Most folks are not too familiar with the Rear Curtain synchronization setting on their digital cameras. I suspect that those who know about it don't use it very often, if ever.
Conventional wisdom dictates that we keep our synchronization at Rear Curtain. The reason is simple. If we want to show movement "blur", we can do so by having the speedlight fire just as the rear curtain of the shutter closes. This is so the flash will light subject at the end of its journey and not at the beginning. Rear curtain synchronization leaves the blur "trail" behind the moving subject for a more believable image.
I had a case where this worked against me. I was photographing at Vault 164 in San Mateo during a fundraising dinner for the Police Athletic League. I wanted to photograph the two owners flanking the Chief of Police wiin front of a decorative shadow box that covered a back wall. The wall's insets were illuminated with accent lights, highlighting some of the gears and shafts recovered from the vault door (the restaurant used to be a bank).
First, I made a photograph of the background using available light. This would be my base exposure. the first shot was taken with a flash white balance, the second with a tungsten setting. Final setting was 1/10 of a second at F5.0. I was using a D300 and a Tokina 11-17mm lens at ISO 1600.
I then attached a Full CTO gel to an SB-800 in the remote mode with a Lumiquest Softbox III and put it on a monopod about 3 feet above the lens axis. I had an on-camera SB-800, directed at the ceiling, to give an overall lift to the exposure. I used a small piece of black cardboard on the flash head to prevent any direct light from spilling onto the subject's faces. Both the on-camera and off-camera flashes were set to TTL with no exposure compensation. I really didn't have time to mess with any settings, as it was getting crowded and noisy, so camera adjustments and verbal directions were getting difficult to execute. I suggested that the two owners point out some of the architectural details of the converted bank, and I will say the restaurant was beautifully done.

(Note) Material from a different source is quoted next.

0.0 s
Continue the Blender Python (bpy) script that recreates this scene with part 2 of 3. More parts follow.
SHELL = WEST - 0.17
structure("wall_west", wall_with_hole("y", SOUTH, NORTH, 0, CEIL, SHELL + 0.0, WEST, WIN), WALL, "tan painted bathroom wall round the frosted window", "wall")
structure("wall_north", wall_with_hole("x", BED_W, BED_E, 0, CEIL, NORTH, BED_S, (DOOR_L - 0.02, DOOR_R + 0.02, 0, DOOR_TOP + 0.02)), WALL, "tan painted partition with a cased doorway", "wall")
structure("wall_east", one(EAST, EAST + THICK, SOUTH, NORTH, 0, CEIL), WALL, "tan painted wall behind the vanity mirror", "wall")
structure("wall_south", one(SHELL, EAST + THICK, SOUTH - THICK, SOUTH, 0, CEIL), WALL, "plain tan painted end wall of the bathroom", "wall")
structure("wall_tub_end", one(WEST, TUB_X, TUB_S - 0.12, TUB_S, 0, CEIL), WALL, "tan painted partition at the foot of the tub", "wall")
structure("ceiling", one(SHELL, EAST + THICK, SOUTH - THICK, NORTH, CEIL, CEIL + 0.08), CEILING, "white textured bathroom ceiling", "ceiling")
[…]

Now here's the one time when rear curtain synchronization was a definite drawback. The monitor preflash, the signal provided by the on-camera commander speedlight to instruct to remote units, happened while the mirror was in the down position. This allowed me to get a glimpse of how the final photo would look. But when the actual exposure was made, it came 1/10 of a second after my preview, so the shots I thought were well timed were noticeably "late". The room was dark enough so the subjects were only lit by the speedlight at an effective exposure of 1/1000 of a second, or shorter. The background is pretty sharp, considering the length of the exposure.
It took 5 minutes and 17 exposures to get one acceptable shot (#10 of the series). After each shot I "chimped" it, and found something wanting in those first 9. The last seven were attempts to cleanup the poses, but in end this was the best of the batch. I am glad I planned to get this shot early in the evening so I could leave the guests alone to enjoy the party.
Looking forward, the rear curtain synchronization setting could cause problems with longer exposures where the subject isn't moving. If the subject sees the preflash, they'll assume the photo has already been made, and that they can relax. This could result in some subject movment at the back end of the exposure. But if I instruct the subject to remain still after the initial flash has gone off, they know, hopefully, to hold still a while longer. Since I've got some night shots coming up, I shall test this theory to the utmost.